> _REQUIREMENT_
Carry none of the pictures over; write out the complete data exactly.

> _DATA PROVIDED_

<<<<

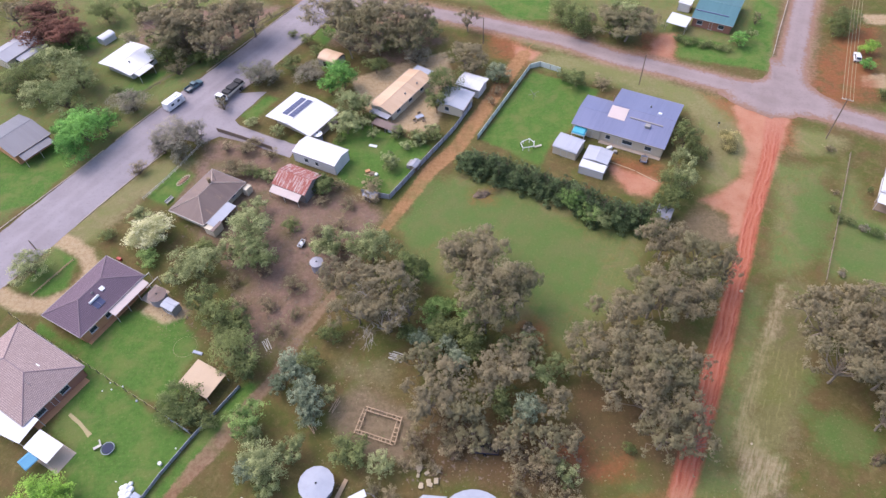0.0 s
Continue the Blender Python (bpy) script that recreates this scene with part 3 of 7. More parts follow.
def road_strip(name, line, widths, material, z, label, wobble=0.35, seed=1):
    """A strip along a line with ragged edges and a low crown."""
    rng = random.Random(seed)
    pts = []
    for k, (a, b) in enumerate(zip(line, line[1:])):
        n = max(2, int(math.dist(a, b) / 1.2))
        for i in range(n + (k == len(line) - 2)):
            s = i / n
            pts.append((a[0] + s * (b[0] - a[0]), a[1] + s * (b[1] - a[1]), widths[k] + s * (widths[k + 1] - widths[k])))
    bm = bmesh.new()
    uv = bm.loops.layers.uv.new("UVMap")
    rows, run, wl, wr = [], 0.0, 0.0, 0.0
    for k, (x, y, wd) in enumerate(pts):
        x0, y0, _ = pts[max(k - 1, 0)]
        x1, y1, _ = pts[min(k + 1, len(pts) - 1)]
        d = math.hypot(x1 - x0, y1 - y0)
        nx, ny = (y1 - y0) / d, -(x1 - x0) / d
        run += math.hypot(x - x0, y - y0)
        wl, wr = 0.6 * wl + rng.uniform(-wobble, wobble), 0.6 * wr + rng.uniform(-wobble, wobble)
        row = []
        for off, up in ((-wd / 2 + wl, 0.0), (-wd / 4, 0.05), (0, 0.07), (wd / 4, 0.05), (wd / 2 + wr, 0.0)):
            row.append((bm.verts.new((x + nx * off, y + ny * off, z + up)), off, run))
        rows.append(row)
    for a, b in zip(rows, rows[1:]):
        for i in range(4):
            q = (a[i], a[i + 1], b[i + 1], b[i])
            f = bm.faces.new([v for v, *_ in q])
            for loop, (_, u, s) in zip(f.loops, q):
                loop[uv].uv = (u, s)
    return tagged(new(name, mesh_of(name, bm, material, True)), label, "road", kind="structure")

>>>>

> _SOLUTION FOR THIS EXERCISE_
0.0 s
Continue the Blender Python (bpy) script that recreates this scene with part 3 of 7. More parts follow.
def road_strip(name, line, widths, material, z, label, wobble=0.35, seed=1):
    """A strip along a line with ragged edges and a low crown."""
    rng = random.Random(seed)
    pts = []
    for k, (a, b) in enumerate(zip(line, line[1:])):
        n = max(2, int(math.dist(a, b) / 1.2))
        for i in range(n + (k == len(line) - 2)):
            s = i / n
            pts.append((a[0] + s * (b[0] - a[0]), a[1] + s * (b[1] - a[1]), widths[k] + s * (widths[k + 1] - widths[k])))
    bm = bmesh.new()
    uv = bm.loops.layers.uv.new("UVMap")
    rows, run, wl, wr = [], 0.0, 0.0, 0.0
    for k, (x, y, wd) in enumerate(pts):
        x0, y0, _ = pts[max(k - 1, 0)]
        x1, y1, _ = pts[min(k + 1, len(pts) - 1)]
        d = math.hypot(x1 - x0, y1 - y0)
        nx, ny = (y1 - y0) / d, -(x1 - x0) / d
        run += math.hypot(x - x0, y - y0)
        wl, wr = 0.6 * wl + rng.uniform(-wobble, wobble), 0.6 * wr + rng.uniform(-wobble, wobble)
        row = []
        for off, up in ((-wd / 2 + wl, 0.0), (-wd / 4, 0.05), (0, 0.07), (wd / 4, 0.05), (wd / 2 + wr, 0.0)):
            row.append((bm.verts.new((x + nx * off, y + ny * off, z + up)), off, run))
        rows.append(row)
    for a, b in zip(rows, rows[1:]):
        for i in range(4):
            q = (a[i], a[i + 1], b[i + 1], b[i])
            f = bm.faces.new([v for v, *_ in q])
            for loop, (_, u, s) in zip(f.loops, q):
                loop[uv].uv = (u, s)
    return tagged(new(name, mesh_of(name, bm, material, True)), label, "road", kind="structure")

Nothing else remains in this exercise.